Vanished! How to Protect Yourself and Your Children - Talking to Your Children
- leestc97

- Sep 27
- 3 min read
Someone asked me, “…as a father, how can I educate my children about different aspects of sex without lecturing them.” Let’s break it down into two parts, First, thousands of people are already talking to your children in one form or another. Their friends and peers, siblings and relatives, school teachers and other authorities, even complete strangers on television and through the many social media sites. Unfortunately, your children are being bombarded with sexually explicit conversations and images. And the Internet and Social Media play major roles. Monitor and limit those sources and activities.
Like it or not, there is a big focus on teenage sex when it comes to our junior high and high school students. Peer pressure is very powerful. Bottom line, everyone else is talking to them, so as their father or mother you must be talking to them as well. As a parent, do not ignore your children when it comes to these awkward and uncomfortable topics. And both parents must be on the same page, more or less. Legally, when it comes to being a minor (typically under the age of 16 years.) engaging in sexual activities or possessing sexually explicit photographs and materials are illegal. Morally, some parents would like their children to sustain from sex until they are married, or at least until they are a several years older. And by the way, “Sexting” is very popular with students. Be aware, if a student is caught with sexual images of another young student on their cell phones they may be legally charged with child pornography. Monitor those cell phones as well.
Secondly, as their parents, you need to talk to them. That is your responsibility. You need to be that trustful and guiding voice in their lives. Not some stranger. But at the same time you must represent that authority in their lives. You are their parents! Always remember that. You are not their friend or some stranger suggesting what they should do or think. Always be the comforting and reassuring adult, but be the adult in charge. Set the Rules! Teach both the legal and moral aspects of having consensual and safe sex. And emphasize that consensual sex means both individuals are fully consenting. There can never be any threats, coercion or trickery involved when it comes to consenting. It is okay to say, “No!” And, “No!” means exactly that, “No!”
However, it is not the talking or lecturing that most parents are worried about. Forget that age old saying that children never listen to their parents. Children of all ages, from toddlers to teenagers, are actually hearing every word you say. So be sure to choose your words and tone of voice very carefully. But here is what many parents are really nervous about, it is how they react towards you. Subconsciously, you are reading their body language and it doesn’t look good from where you are sitting. That is okay. Just talk to them anyhow. Simply ignore the attitudes. This is about them, not you. Make it a two-way discussion and be constructive, not destructive. Let your children know it is okay to come and talk to you. To ask questions. Be sure to check your attitude as well. Even your expressions will decide future trust and conversations.

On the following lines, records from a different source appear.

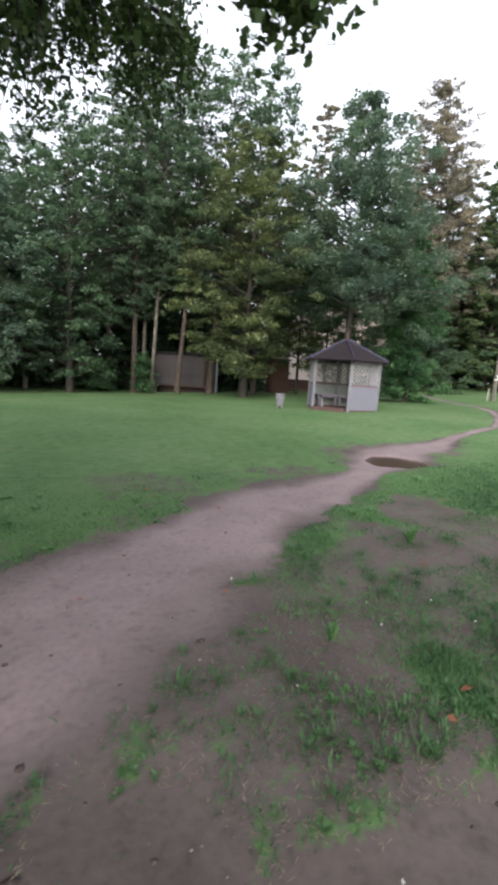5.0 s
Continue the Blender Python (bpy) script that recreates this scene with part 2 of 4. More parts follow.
# darker leaf green with the wood's deep shade put into the colour
LEAF_SHADE = foliage("shade_toned_leaf", (0.036, 0.066, 0.036), (0.056, 0.096, 0.050), (0.080, 0.118, 0.060), 0.3)
BLADE = foliage("grass_blade", (0.060, 0.140, 0.061), (0.093, 0.194, 0.086), (0.149, 0.180, 0.110), 0.5)
WEED = foliage("weed_leaf", (0.074, 0.163, 0.066), (0.114, 0.228, 0.092), (0.167, 0.261, 0.133), 0.4)
# bark taken nearly black: the shade under the crown is put into its colour
BARK_OAK = bark("shade_dark_oak_bark", (0.010, 0.008, 0.007), (0.026, 0.020, 0.016))
BARK_PALE = bark("aspen_bark", (0.085, 0.076, 0.064), (0.165, 0.152, 0.13))
BARK_RED = bark("reddish_bark", (0.048, 0.036, 0.030), (0.092, 0.070, 0.058))
BARK_DARK = bark("dark_bark", (0.03, 0.026, 0.022), (0.07, 0.06, 0.05))

WHITE_WOOD = plain("whitewashed_boards", (0.15, 0.15, 0.186), (0.215, 0.213, 0.248), 2.5, 30.0, 0.75)
WHITE_WORN = plain("worn_white_paint", (0.16, 0.152, 0.176), (0.235, 0.225, 0.248), 4.0, 35.0, 0.7)
LATTICE = plain("white_lattice_paint", (0.42, 0.40, 0.425), (0.52, 0.50, 0.52), 4.0, 40.0, 0.7)
STRAW = plain("dry_straw", (0.15, 0.12, 0.085), (0.24, 0.20, 0.145), 20.0, 60.0, 0.9)
SHINGLE = plain("bitumen_shingle", (0.018, 0.014, 0.017), (0.028, 0.022, 0.026), 3.0, 80.0, 0.85)
RIDGE = plain("bluish_ridge_metal", (0.048, 0.043, 0.072), (0.068, 0.063, 0.098), 4.0, 40.0, 0.5)
RED_RAIL = plain("reddish_rail", (0.13, 0.085, 0.092), (0.18, 0.12, 0.125), 4.0, 40.0, 0.7)
BROWN_DECK = plain("brown_deck_boards", (0.080, 0.050, 0.044), (0.12, 0.077, 0.067), 3.0, 30.0, 0.85)
GREEN_GREY = plain("greenish_grey_boards", (0.19, 0.215, 0.195), (0.26, 0.285, 0.265), 3.0, 30.0, 0.8)
GREY_BOARD = plain("weathered_grey_boards", (0.048, 0.043, 0.044), (0.076, 0.068, 0.069), 1.2, 25.0, 0.9)
# nearly black timber: the darkness of the shed's gap is put into the colour
DARK_VOID = plain("void_dark_timber", (0.02, 0.015, 0.013), (0.05, 0.035, 0.03), 3.0, 30.0, 0.95)
BROWN_WOOD = plain("brown_stained_timber", (0.065, 0.036, 0.028), (0.105, 0.06, 0.047), 1.5, 25.0, 0.9)
BLUE_PAINT = plain("pale_blue_paint", (0.14, 0.16, 0.20), (0.20, 0.22, 0.26), 3.0, 30.0, 0.7)
PINK_WALL = plain("pale_pink_render", (0.60, 0.49, 0.45), (0.70, 0.58, 0.53), 0.8, 30.0, 0.9)
ROOF_METAL = plain("grey_sheet_roof", (0.08, 0.075, 0.075), (0.12, 0.11, 0.11), 1.0, 25.0, 0.6)
POLE_WOOD = bark("grey_pole_timber", (0.105, 0.092, 0.08), (0.185, 0.165, 0.148))
PALE_TIMBER = plain("pale_peeled_timber", (0.28, 0.25, 0.21), (0.36, 0.33, 0.29), 4.0, 40.0, 0.8)
CERAMIC = plain("white_ceramic", (0.72, 0.72, 0.70), (0.8, 0.8, 0.78), 4.0, 40.0, 0.25)
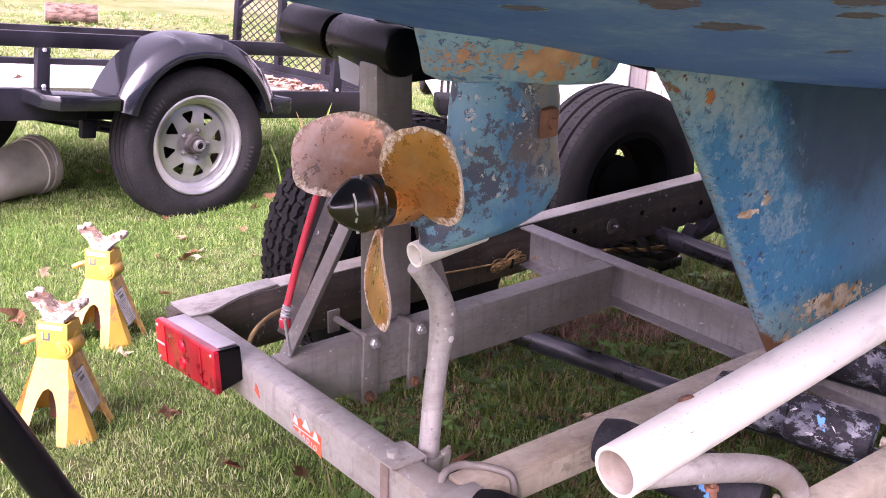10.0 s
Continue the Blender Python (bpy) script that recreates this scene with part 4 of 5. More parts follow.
bm = bmesh.new()
loft(bm, [lamp_ring(-0.1005, 0.066, 0.344, -0.050, 0.032), lamp_ring(-0.150, 0.062, 0.350, -0.061, 0.035), lamp_ring(-0.156, 0.062, 0.350, -0.062, 0.035)])
lamp = part("tail_light", bm, M_SHINY, trailer, "red tail light in a dusty black housing", 30)
bm = bmesh.new()
loft(bm, [lamp_ring(-0.1565, 0.059, 0.353, -0.064, 0.037), lamp_ring(-0.168, 0.059, 0.353, -0.064, 0.037), lamp_ring(-0.1705, 0.062, 0.350, -0.061, 0.034)])
lens = part("lens", bm, M_RED, lamp, "red ribbed lens", 30)
for y in (0.120, 0.300):
    bm = bmesh.new()
    box(bm, (-0.1735, y - 0.003, -0.060), (-0.1705, y + 0.003, 0.033), 0.001, TILT)
    part("rib", bm, M_RED, lens)
bm = bmesh.new()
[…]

In addition, you must know exactly what you are teaching them. Especially when it comes to matters of safety and security. But just as importantly, you must truly “understand” the subject matter from both your perspective and their view point. Part of teaching “sexual exploitation and aggression” is using the age-appropriate material. So once again, prepare yourself carefully before you try to prepare them. Just know that teaching them about these topics is not only okay, but it is absolutely 100% necessary. In my book, I explain all about sexual exploitation and assaults. And I will provide you with many resources for your research. You must educate yourself before educating your children. I do in fact warn parents about lecturing children. Don’t do it. These are not students. They are your children, and if anyone should be teaching them about life it is you. It is called parental rights for a reason. And secondly, parents are not always right. We all make mistakes. We all find certain topics awkward. That too is normal. Just try your best.